I hold with Washington and Jefferson—it is dangerous folly for our government to get involved in conflicts among different bunches of foreigners. But that wisdom was long ago trashed by our rulers, who imagine themselves Masters of the Universe of Global Democracy, and their court intellectuals, who imagine themselves to be prophets when they are only second-string and rather comic soothsayers.
Avoidance of entangling alliances does not preclude sincere interest in other peoples. Rather, self-interest, as well as the natural sympathy of free men for oppressed peoples and the natural desire of active minds for understanding, suggest the contrary.
Americans, notoriously provincial (and never more so when they think they are leading the world), are perhaps even more ignorant than usual about the Palestinian side of that endless “Middle East conflict.” So far as information available to the average American is concerned, Palestinians are “terrorists” and rock-throwing adolescent mobs, with turbaned weirdo leaders who are always disrupting “the peace process.” These two quiet, humane films are worthy expressions of cinematic art and even more valuable in that they give us a more balanced and nuanced story. In the interest of fair disclosure here, I admit that where I come from we still hand down family stories about what it was like to be the victims of ruthless invasion and occupation, without rights in your own land. That may affect my sympathies. It does seem to me that the Palestinians, imperfect like all of us God’s creatures, are one of those peoples who have endured more suffering than they have earned.
Laila’s Birthday seems to have been created by the collaboration of a Palestinian director and European film companies. It might be called “A Day in the Life of a Palestinian.” The central character, a man of quiet dignity and integrity, spends his day in Ramallah trying to earn a living with a taxi belonging to his brother-in-law, a position considerably beneath his education and experience. In addition to the normal problems of daily life—cellphone annoyance, car trouble—he must cope with the normal abnormal realities of explosions, checkpoints, and routine humiliation. All the while, he is engaged in an almost classic odyssey in quest of a gift and a cake for his daughter’s birthday. Among other things, this works well as a good family values flick.

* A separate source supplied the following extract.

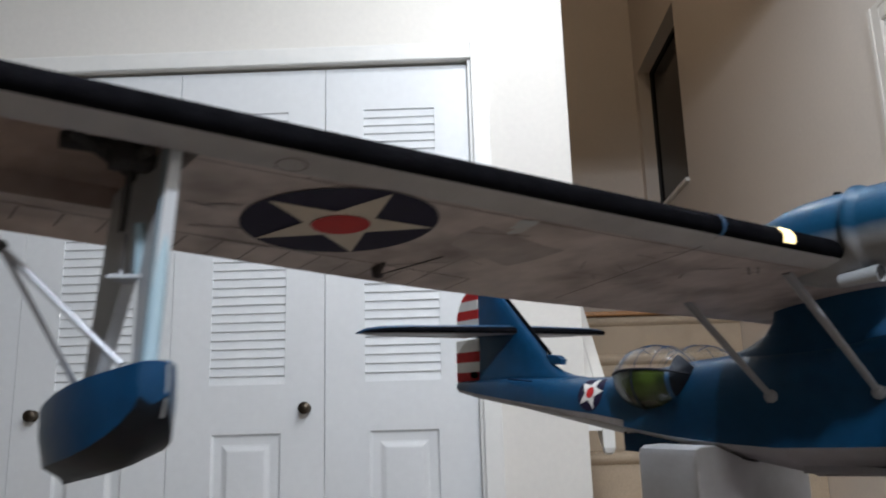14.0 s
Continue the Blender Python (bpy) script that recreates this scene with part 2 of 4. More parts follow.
def prism(bm, outline, axis, lo, hi, bevel=0.0, mat=0):
    """A closed outline of (a, b) pairs drawn in the plane across the axis, and thickened from lo to hi."""
    def at(a, b, c):
        return {"x": (c, a, b), "y": (a, c, b), "z": (a, b, c)}[axis]
    lower = [bm.verts.new(at(a, b, lo)) for a, b in outline]
    upper = [bm.verts.new(at(a, b, hi)) for a, b in outline]
    n = len(outline)
    fs = [bm.faces.new(lower), bm.faces.new(upper)]
    fs += [bm.faces.new((lower[i], lower[(i + 1) % n], upper[(i + 1) % n], upper[i])) for i in range(n)]
    for f in fs:
        f.material_index = mat
    if bevel:
        es = list(fs[0].edges) + list(fs[1].edges)
        bmesh.ops.bevel(bm, geom=es, offset=bevel, segments=2, affect="EDGES", profile=0.6)
    return fs


def rod(bm, a, b, r, r2=None, sides=10, mat=0, flat=1.0):
    """A round bar from a to b."""
    a, b = Vector(a), Vector(b)
    turn = (b - a).to_track_quat("Z", "Y").to_matrix()
    rings = []
    for p, q in ((a, r), (b, r2 or r)):
        rings.append([bm.verts.new(p + turn @ Vector((q * math.cos(k * math.tau / sides), flat * q * math.sin(k * math.tau / sides), 0))) for k in range(sides)])
    fs = [bm.faces.new(rings[0]), bm.faces.new(rings[1])]
    fs += [bm.faces.new((rings[0][k], rings[0][(k + 1) % sides], rings[1][(k + 1) % sides], rings[1][k])) for k in range(sides)]
    for f in fs:
        f.material_index = mat


def lathe(bm, profile, place, sides=28, mat=0, cap=True):
    """Turns (along, radius) pairs about the local x axis, at the pose."""
    rings = []
    for along, r in profile:
        rings.append([bm.verts.new(place @ Vector((along, r * math.cos(k * math.tau / sides), r * math.sin(k * math.tau / sides)))) for k in range(sides)])
    for p, q in zip(rings, rings[1:]):
        for k in range(sides):
            bm.faces.new((p[k], p[(k + 1) % sides], q[(k + 1) % sides], q[k])).material_index = mat
    if cap:
        bm.faces.new(rings[0]).material_index = mat
        bm.faces.new(rings[-1]).material_index = mat


def blend(x, table):
    """Straight interpolation in rows that start with x."""
    if x <= table[0][0]:
        return table[0][1:]
    for p, q in zip(table, table[1:]):
        if x <= q[0]:
            f = (x - p[0]) / (q[0] - p[0])
            return tuple(u + f * (w - u) for u, w in zip(p[1:], q[1:]))
    return table[-1][1:]


def structure(name, bm, mat, label, category, smooth=None):
    return tagged(part(name, bm, mat, smooth=smooth), label, category, kind="structure")


# ---- the room ----
CLOSET, CORNER, RIGHT, FAR, CEILING, LIP = 2.47, 0.542, 1.481, 5.49, 2.485, 2.63
bm = bmesh.new()
box(bm, -4.6, 1.9, -5.2, 5.9, -0.12, 0.0)
structure("floor", bm, RUG, "tan carpeted floor of the room", "floor")
bm = bmesh.new()
prism(bm, [(-4.6, 0), (-1.65, 0), (-1.65, 2.05), (0.245, 2.05), (0.245, 0), (CORNER - 0.001, 0), (CORNER - 0.001, CEILING), (-4.6, CEILING)], "y", CLOSET, CLOSET + 0.12)
structure("wall_closet", bm, WALLW, "white painted wall around the closet opening", "wall")
bm = bmesh.new()
box(bm, CORNER - 0.12, CORNER, CLOSET + 0.12, FAR, 0.0, 4.45)
box(bm, CORNER - 0.12, CORNER, CLOSET + 0.02, CLOSET + 0.12, CEILING, 4.45)
structure("wall_stair_side", bm, WALL, "cream painted wall beside the stairs", "wall")
bm = bmesh.new()
box(bm, RIGHT, RIGHT + 0.14, -5.2, 1.41, 0.0, 4.45)
box(bm, RIGHT, RIGHT + 0.14, 1.41, 2.309, 2.045, 4.45)
box(bm, RIGHT, RIGHT + 0.14, 2.309, 4.42, 0.0, 4.45)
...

The Lemon Tree, said to be based on real events, is a poignant account of the tribulations of a Palestinian widow on the West Bank. A lemon grove, her only inheritance and livelihood, is targeted for destruction by the Israeli government, who declare it a threat to “state security” because its blocks their surveillance of a small section of border. The widow is played to perfection by Hiam Abbass, an Arab-Israeli. She has a maturely beautiful and subtly expressive face such as we associate with the greatest actresses. That this film was created by Israelis and portrays the Arab side of a Jewish-Arab conflict, is perhaps a faint sign of hope for peace and justice in the Holy Land.
Neither film is shrill or unbalanced—if anything they are understated. Israelis are not monsters but mostly regular people carrying out orders which may be unpleasant but which they believe necessary. In The Lemon Tree (as in real life) some of the Israelis have consciences that give them pause about the justice and consequences of the oppression of the original inhabitants of their land—an oppression which they regard as required for their own safety. Both films give more than a hint that the Palestinians—like all the rest of us—suffer much from the selfishness and duplicity of their own politicians as well as from the occupying force.
The Islamic world, with its teeming millions and oil-rich princes, has produced very little worthwhile cinematic art—rather less than Sweden or Australia. That should tell us something about the culture of the followers of The Prophet. Iranians, who have produced a number of good films, are an exception, but, of course, they were Persians before they were Muslims. And Palestine, let us remember, until fairly recent times, enjoyed much of the influence of classical and Christian civilisations and was never fully Islamized.